En sollicitant au passage le seul ingrédient naturel de la palette à contenir
des aldéhydes aliphatiques (ceux du N°5), le polygonum. Overdosé en notes
vertes – violette feuille aux facettes de concombre et de terre humide,
galbanum résineux champignonné – et embuées de notes florales tropicales, cette
composition pétante de sève exhale une vraie naturalité tout en convoquant au
passage le fantôme du regretté Vent vert… (Dans cette photo, Domitille "fume" de la feuille de violette via une pipe à eau).
Le café
moussonné de Nicolas Beaulieu
La source d’inspiration relève des classiques de
la niche – un voyage en Inde, plus précisément au Tamil Nadu, dans le sud du
sous-continent.
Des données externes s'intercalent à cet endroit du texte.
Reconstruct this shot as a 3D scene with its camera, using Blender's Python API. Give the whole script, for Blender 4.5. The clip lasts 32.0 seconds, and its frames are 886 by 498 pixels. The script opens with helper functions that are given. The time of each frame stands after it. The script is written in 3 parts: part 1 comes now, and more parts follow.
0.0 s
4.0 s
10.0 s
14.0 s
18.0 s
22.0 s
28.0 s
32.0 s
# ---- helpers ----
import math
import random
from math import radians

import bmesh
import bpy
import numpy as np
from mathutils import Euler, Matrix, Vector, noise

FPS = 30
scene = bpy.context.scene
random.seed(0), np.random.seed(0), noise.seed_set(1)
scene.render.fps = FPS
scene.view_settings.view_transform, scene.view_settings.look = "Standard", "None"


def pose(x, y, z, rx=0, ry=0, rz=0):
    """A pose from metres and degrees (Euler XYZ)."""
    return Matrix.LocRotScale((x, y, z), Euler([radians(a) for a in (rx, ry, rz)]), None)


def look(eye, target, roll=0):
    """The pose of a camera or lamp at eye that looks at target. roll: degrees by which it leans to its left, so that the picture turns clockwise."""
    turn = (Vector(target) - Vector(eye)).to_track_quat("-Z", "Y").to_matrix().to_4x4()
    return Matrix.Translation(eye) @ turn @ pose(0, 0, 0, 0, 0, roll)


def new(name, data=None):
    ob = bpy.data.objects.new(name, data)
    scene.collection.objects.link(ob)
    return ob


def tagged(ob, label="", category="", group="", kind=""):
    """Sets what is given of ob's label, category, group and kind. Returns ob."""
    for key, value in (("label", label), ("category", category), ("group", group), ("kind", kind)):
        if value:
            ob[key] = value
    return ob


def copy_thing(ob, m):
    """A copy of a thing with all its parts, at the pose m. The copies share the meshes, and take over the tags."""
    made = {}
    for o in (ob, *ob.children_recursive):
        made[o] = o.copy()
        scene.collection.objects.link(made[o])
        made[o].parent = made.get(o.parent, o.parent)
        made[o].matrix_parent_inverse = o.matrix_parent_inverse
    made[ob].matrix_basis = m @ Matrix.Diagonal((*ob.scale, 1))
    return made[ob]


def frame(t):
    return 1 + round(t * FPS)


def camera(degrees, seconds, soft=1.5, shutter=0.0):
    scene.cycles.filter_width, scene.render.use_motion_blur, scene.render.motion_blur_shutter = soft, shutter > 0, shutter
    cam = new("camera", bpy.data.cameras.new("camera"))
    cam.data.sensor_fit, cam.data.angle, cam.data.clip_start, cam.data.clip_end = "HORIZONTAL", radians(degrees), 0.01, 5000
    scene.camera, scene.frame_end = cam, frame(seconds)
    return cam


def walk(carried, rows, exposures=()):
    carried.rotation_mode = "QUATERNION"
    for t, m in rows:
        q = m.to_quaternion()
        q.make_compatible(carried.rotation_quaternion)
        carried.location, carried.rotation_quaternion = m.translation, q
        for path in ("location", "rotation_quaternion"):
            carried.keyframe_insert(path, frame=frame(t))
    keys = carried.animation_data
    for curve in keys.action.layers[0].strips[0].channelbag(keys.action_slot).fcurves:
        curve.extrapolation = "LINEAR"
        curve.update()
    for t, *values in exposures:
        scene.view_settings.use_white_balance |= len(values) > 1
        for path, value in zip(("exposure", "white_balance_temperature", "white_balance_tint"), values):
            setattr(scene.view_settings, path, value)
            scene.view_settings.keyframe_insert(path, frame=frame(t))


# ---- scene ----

Cardamome, jasmin sambac, santal : les usual suspects de la région s’alignent
dans la formule. Le café moussonné, en revanche, est beaucoup plus inattendu,
même si l’une de ses facettes – dite « pyrazinée » en termes
techniques, c’est-à-dire grillée-rôtie – s’insinue dorénavant plus fréquemment
dans les pyramides olfactives. Le café en question, dont les grains encore
verts sont exposés à l’humidité de la mousson, reproduit l’arôme des grains jadis
fermentés dans les cales des navires marchands lors de leur long voyage vers l’Europe…
Dans la composition de Nicolas, cet accord café moussonné, perceptible en tête-cœur-fond,
agit en quelque sorte comme un patchouli. Ses notes grillées – suscitées en
partie par une absolue de sésame – s’associent au fumé crémeux d’un santal
indien cultivé en Australie. La cardamome, partenaire naturelle du breuvage à
la fois parce qu’elle est cultivée en Inde sur les mêmes terres que le café, et
qu’elle sert à l’aromatiser au Moyen-Orient, l’enrichit d’un contraste
vert-métallique.
Un coffret
contenant des vapos 15 ml des onze
créations sera disponible à partir du début de février chez Jovoy, à Paris.